If you use Apache Solr for your website or application, you know that it is important to monitor the Solr health of your deployment in order to ensure that your system is running smoothly. To optimize Solr server performance, you need to monitor the right metrics for Solr health that will deliver insights into Solr implementation and quickly identify when things are getting out of whack.
Editor’s Note: Managed Solr is now SearchStax Cloud. It is the same great product that lets developers set up and deploy Solr infrastructure in minutes.
Monitoring Solr Health
A Solr monitoring system enables you to gather and analyze statistics, and visualize metrics, events, logs, and traces in real time. The screenshots in this blog post come from the Pulse feature of SearchStax Managed Solr. Pulse allows users to monitor the health of a Solr deployment using real-time and historical statistical graphs of critical Solr server and JVM metrics. For increased flexibility, you can also define the time frame and frequency of the performance graphs.
Let’s dive into the four critical metrics for monitoring the health of your Solr deployment:
- JVM Heap Memory
- System Load Average
- Disk Space
- Errors of all kinds
1. JVM Heap Memory
As a Java application, Solr consumes JVM Heap Memory and consumption is typically observed in a zigzag pattern.
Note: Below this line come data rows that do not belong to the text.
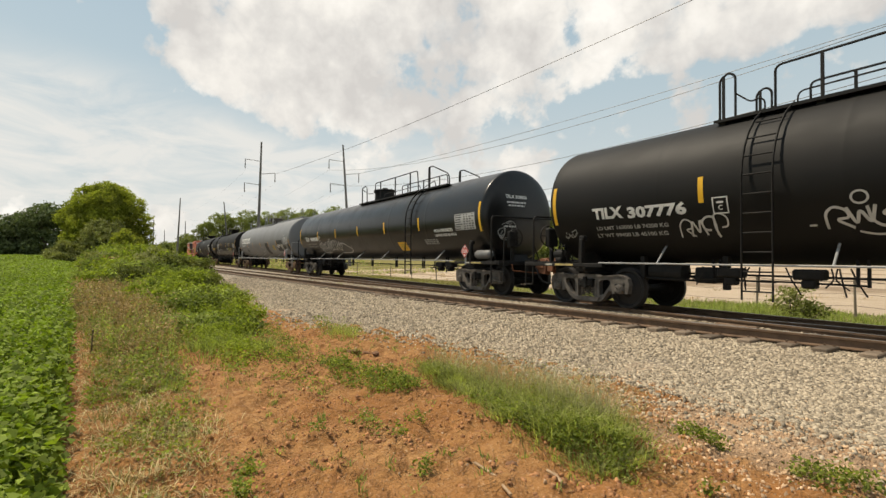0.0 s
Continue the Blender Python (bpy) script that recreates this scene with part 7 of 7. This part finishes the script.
def make_litter():
    # dead sticks and clods on the clay
    rng = random.Random(77)
    for (a, b, r) in (((-3.04, 2.23), (-2.51, 2.14), 0.011), ((-2.56, 2.52), (-2.38, 2.48), 0.012)):
        bm = bmesh.new()
        za, zb = float(ground_z(*a)) + r + 0.012, float(ground_z(*b)) + r + 0.012
        tube(bm, [(a[0], a[1], za), ((a[0] + b[0]) / 2, (a[1] + b[1]) / 2 + 0.02, max((za + zb) / 2, float(ground_z((a[0] + b[0]) / 2, (a[1] + b[1]) / 2 + 0.02)) + r)), (b[0], b[1], zb)], r, 6)
        tagged(bm_obj("stick", bm, "dead_wood"), "bleached dead stick lying on the clay", "stick")
    for i, (x, y, s) in enumerate([(-3.0, 2.57, 0.045), (-7.7, 3.1, 0.07), (-7.55, 3.25, 0.05), (-7.35, 3.35, 0.06)]):
        bm = bmesh.new()
        bmesh.ops.create_icosphere(bm, subdivisions=2, radius=s)
        for v in bm.verts:
            v.co = Vector((v.co.x * 1.7, v.co.y, v.co.z * 0.5)) * (1 + 0.6 * noise.noise(v.co * 30 + Vector((i, 0, 0))))
        ob = tagged(bm_obj("clod", bm, "clod_dark", smooth=False), "dark broken clod of clay", "clod")
        ob.matrix_basis = pose(x, y, float(ground_z(x, y)) + s * 0.4, 0, 0, rng.uniform(0, 180))
    # flat broken clods turned up along the wheel rut
    rs = np.random.RandomState(6)
    n = 1000
    x = -2.3 - 6.5 * rs.uniform(0, 1, n) ** 1.2
    c = 2.35 + ((x + 4.6) * 0.30 - 0.15 * np.sin(x * 1.3)) / 0.9
    y = c + rs.choice([-0.55, 0.5], n) + rs.normal(0, 0.16, n)
    keep = fbm(x * 1.6, y * 1.6, 62) > -0.1
    x, y = x[keep], y[keep]
    P = np.stack([x, y, ground_z(x, y) + 0.004], -1)
    me = scatter_stones("clay_clods", P, 0.007 + 0.021 * rs.uniform(0, 1, len(x)) ** 2.4, 7, "clod", 0.45)
    tagged(mesh_obj("clay_clods", me), "flat broken clods of red clay along the wheel rut", "clay", kind="stuff")
    rs = np.random.RandomState(5)
    n = 13000
    x, y = -1.9 - 10 * rs.uniform(0, 1, n) ** 1.3, rs.uniform(0.1, 4.8, n)
    keep = fbm(x * 1.8, y * 1.8, 61) > -0.15
    x, y = x[keep], y[keep]
    n = len(x)
    P = np.stack([x, y, ground_z(x, y) + 0.002], -1)
    tagged(mesh_obj("clay_crumbs", scatter_stones("clay_crumbs", P, 0.004 + 0.016 * rs.uniform(0, 1, n) ** 2.5, 6, "clod")), "crumbled lumps of red clay", "clay", kind="stuff")


M["clod_dark"] = mat("clod_dark", (0.20, 0.10, 0.05), 0.95, vary=0.3, scale=14, bump=0.5, bump_scale=50)
M["clod"] = mat("clod", (0.42, 0.20, 0.085), 0.95, vary=0.25, scale=9, bump=0.4, bump_scale=50, island=0.35)
make_trees()
make_shrubs()
make_soy()
make_grass()
make_litter()


# ---- movement ----
def motions():
    for car, x0 in MOVERS:
        walk(car, [(float(t), pose(x0 + s, TRACK_Y, 0)) for t, s in enumerate(TRAVEL)])
    for ws, x0, r in ROLLING:
        walk(ws, spin_path(x0, 0, r))


motions()
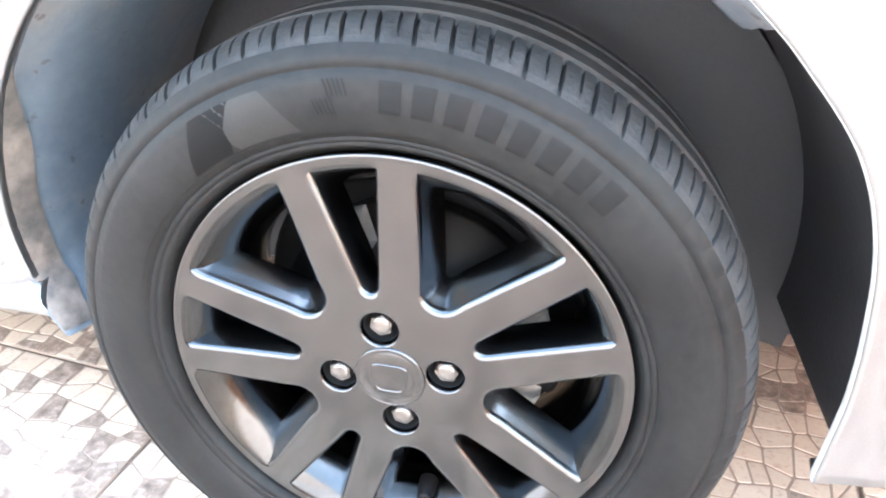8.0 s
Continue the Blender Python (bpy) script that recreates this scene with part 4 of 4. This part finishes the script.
def stone_solid(c, h):
    """A low stone with sloping edges, from its corners."""
    p = np.array(c)
    n = len(p)
    gap = rng.uniform(.0006, .0015)
    wear = [(rng.uniform(.0005, .0032), rng.uniform(.0005, .0032)) for _ in range(n)]

    def ring(d):
        q = []
        for k in range(n):
            a, b = p[k - 1] - p[k], p[(k + 1) % n] - p[k]
            a, b = a / np.linalg.norm(a), b / np.linalg.norm(b)
            q.append(p[k] + (a + b) * d / max(abs(a[0] * b[1] - a[1] * b[0]), .55))
        out = []
        for k in range(n):
            for nb, w in zip((q[k - 1], q[(k + 1) % n]), wear[k]):
                e = nb - q[k]
                out.append(q[k] + e * min(w / np.linalg.norm(e), .28))
        return out

    lo, hi = ring(gap), ring(gap + .0010)
    n = len(lo)
    v = [(*q, -.001) for q in lo] + [(*q, h) for q in hi]
    f = [tuple(range(n, 2 * n))] + [(k, (k + 1) % n, n + (k + 1) % n, n + k) for k in range(n)]
    return v, f


single = 0
rest_v, rest_f = [], []
layouts = [stone_cells() for _ in range(4)]
for i in range(-5, 4):
    for j in range(-4, 3):
        org = Vector((T_A + i * TILE, T_B + j * TILE, 0))
        t_ob = new("tile", tile_mesh)
        t_ob.parent = floor
        t_ob.matrix_basis = floor_turn @ Matrix.Translation(org)
        quarter = rng.randrange(4)
        for c in layouts[rng.randrange(4)]:
            for _ in range(quarter):
                c = [(TILE - y, x) for x, y in c]
            h = rng.uniform(.0004, .0009)
            mid = floor_turn @ (org + Vector((*np.mean(c, 0), 0)))
            if single < 300 and -.62 < mid.x < .10 and -.20 < mid.y < .22:
                mx, my = np.mean(c, 0)
                me_d = stone_solid([(x - mx, y - my) for x, y in c], h)
                part("stone", me_d, stone_one, floor, smooth=False, loc=floor_turn @ Matrix.Translation(org + Vector((mx, my, 0))))
                single += 1
            else:
                v, f = stone_solid(c, h)
                k = len(rest_v)
                rest_v += [tuple(floor_turn @ (org + Vector(q))) for q in v]
                rest_f += [tuple(a + k for a in q) for q in f]
rest = part("mosaic_stones", (rest_v, rest_f), stone_many, floor, smooth=False)
tagged(rest, "cream and brown mosaic stones set in the tiles", kind="stuff")
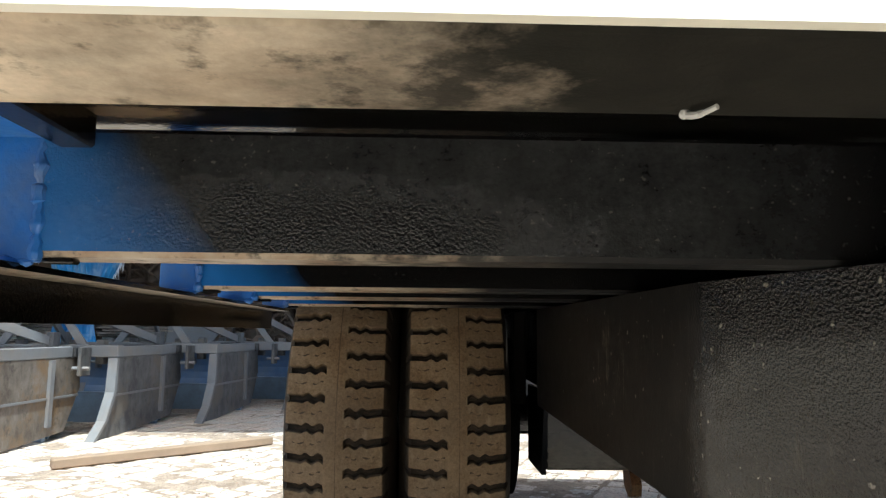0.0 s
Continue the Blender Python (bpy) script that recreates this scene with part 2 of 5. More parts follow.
def rust_plate(name):
    """Bare hot-rolled plate: golden and orange rust, dark mill scale in soft clouds, pits and scratches."""
    n = Nodes(name)
    a = n.noise(11, 5, 0.6)
    b = n.noise(80, 6, 0.72)
    col = n.mix(n.ramp(a, (0.40, 0.0), (0.62, 1.0)), (0.185, 0.098, 0.046), (0.19, 0.14, 0.075))
    pale = n.ramp(n.noise(20, 5, 0.6), (0.56, 0.0), (0.72, 1.0))
    col = n.mix(n.math("MULTIPLY", pale, 0.3), col, (0.30, 0.23, 0.14))
    cloud = n.ramp(n.math("ADD", n.math("MULTIPLY", n.noise(9, 3, 0.55), 0.8), n.math("MULTIPLY", b, 0.28)), (0.45, 0.0), (0.62, 1.0))
    col = n.mix(n.math("MULTIPLY", cloud, 0.88), col, (0.035, 0.024, 0.016))
    col = n.mix(0.85, col, n.ramp(n.math("ADD", n.math("MULTIPLY", b, 0.5), n.math("MULTIPLY", n.noise(260, 4, 0.7), 0.5)), (0.40, 0.22), (0.58, 1.1)), "MULTIPLY")
    sep = n.add("ShaderNodeSeparateXYZ")
    n.link(n.coords(), sep.inputs[0])
    dx = n.math("DIVIDE", n.math("SUBTRACT", sep.outputs["X"], 0.968), 0.052)
    dy = n.math("DIVIDE", n.math("SUBTRACT", sep.outputs["Y"], -0.128), 0.050)
    far = n.math("ADD", n.math("ADD", n.math("MULTIPLY", dx, dx), n.math("MULTIPLY", dy, dy)), n.math("MULTIPLY", n.math("SUBTRACT", n.noise(60, 7, 0.72), 0.5), 3.6))
    col = n.mix(n.math("MULTIPLY", n.ramp(n.math("MULTIPLY", far, 0.4), (0.0, 1.0), (0.85, 0.0)), 0.75), col, (0.034, 0.024, 0.012))
    rim = n.math("MAXIMUM", n.ramp(n.math("ADD", n.math("ADD", sep.outputs["Y"], 0.2), n.math("MULTIPLY", n.math("SUBTRACT", a, 0.5), 0.05)), (0.105, 0.0), (0.128, 1.0)), n.ramp(n.math("ADD", sep.outputs["X"], n.math("MULTIPLY", n.math("SUBTRACT", a, 0.5), 0.05)), (0.897, 1.0), (0.920, 0.0)))
    col = n.mix(n.math("MULTIPLY", rim, 0.35), col, n.mix(n.ramp(b, (0.38, 0.0), (0.62, 1.0)), (0.085, 0.034, 0.014), (0.25, 0.105, 0.042)))
    pits = n.ramp(n.noise(75, 2, 0.5), (0.63, 0.0), (0.68, 1.0))
    col = n.mix(n.math("MULTIPLY", pits, 0.8), col, (0.015, 0.011, 0.009))
    return n.done(col, n.math("ADD", 0.40, n.math("MULTIPLY", b, 0.3)), 0.0, n.bump(b, 0.6, 0.003), 0.12)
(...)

Understanding JVM Heap Memory as a standalone metric is important because running out of it will cause Solr to reach an Out-Of-Memory (OOM) state and cause a loss of the Solr service.
We recommend configuring JVM Heap Memory alerts and taking action if JVM Heap Memory reaches an 80% threshold. Corrective actions can include pausing or throttling the indexing processes from your application or, if Solr is running in a clustered topology, restarting nodes one at a time to rebalance consumption to avoid any system downtime. If high JVM Heap Memory consumption persists, you may need to optimize how the application is making requests to Solr and possibly upgrade the size of your Solr deployment.
The graph below depicts JVM Heap Memory consumption with the resource threshold being depicted with a dotted line at the top of the x-axis.
2. System Load Average
System Load Average metrics are commonly intertwined with the CPU Usage graph in Pulse. To understand System Load Average, you need to be familiar with the configuration of the Deployment you are analyzing. The number of virtual central processing units (vCPUs) available provides context into how sustainable the System Load Average is in its current state.
You can view the vCPUs for your deployment from the Solr Admin Interface – JVM > Processors. As shown below, this deployment has 1 vCPU.
For our test deployment with 1 vCPU, while the System Load Average does occasionally spike above 1, the overall load is very sustainable as processes remain backed up only briefly. We would conclude that the plan size for this deployment is suitable for the project’s needs at this time.
3. Disk Usage
Disk Usage is another critical metric to track and understand as high Disk Usage (or its inverse, Free Disk Space) can result in corrupted files, high error rates and general system instability.
SearchStax recommends configuring alerts and taking action if Disk Usage reaches 80% of the threshold. Clearing unneeded index data is encouraged, but SearchStax also provides the option to purchase additional disk space if needed. Before adding more disk space, you need to understand what is consuming space on your disk storage and analyze why additional space is recommended.
If your project has business requirements for periodic backups, then additional disk space is required. Backups are taken on disk locally before they get exported to blob storage in the specified cloud region. In addition to backups, log expansion and index segmentation require additional disk space.
As a best practice, SearchStax recommends selecting a deployment plan size with three times the amount of disk space that you expect the Solr indexes to occupy.
The graph below shows a deployment with an observable Solr backup that started at 10am and temporarily consumes disk space until the backup was migrated into a blob storage for longer retention.
4. Errors of All Kinds for Solr Health
SearchStax Pulse Monitoring provides metrics on several types of key errors and these errors should be avoided as they impact application functionality and performance. CPU Usage and System Load Average will rise if errors occur frequently as these processes are more compute intensive than a 200 response.
We typically configure alerts on:
- 5xx Errors
- Index Error Counts
- Search Error Counts
- Direct Update Handler Errors
As best practice, SearchStax recommends setting alerts on all deployment nodes for Index Error Counts to provide you with notice when documents being indexed are greeted with missing field or undefined field index errors. It’s important for all your data to be properly ingested and to avoid using additional compute resources.
The graph below shows Index Error Counts. We recommend configuring alerts that will identify when 10 error counts occur within a span of 5 minutes as a call to action.
Use Solr Alerting to Look at Exceptions Only
In addition to the real time Solr health metrics, Managed Solr also has an automated Solr Alerting feature that lets users create Solr Heartbeat or Solr Threshold alerts which will send emails when the alerts are triggered. These alerts can also be added to the alerting tool of your choice using Webhooks to access the API.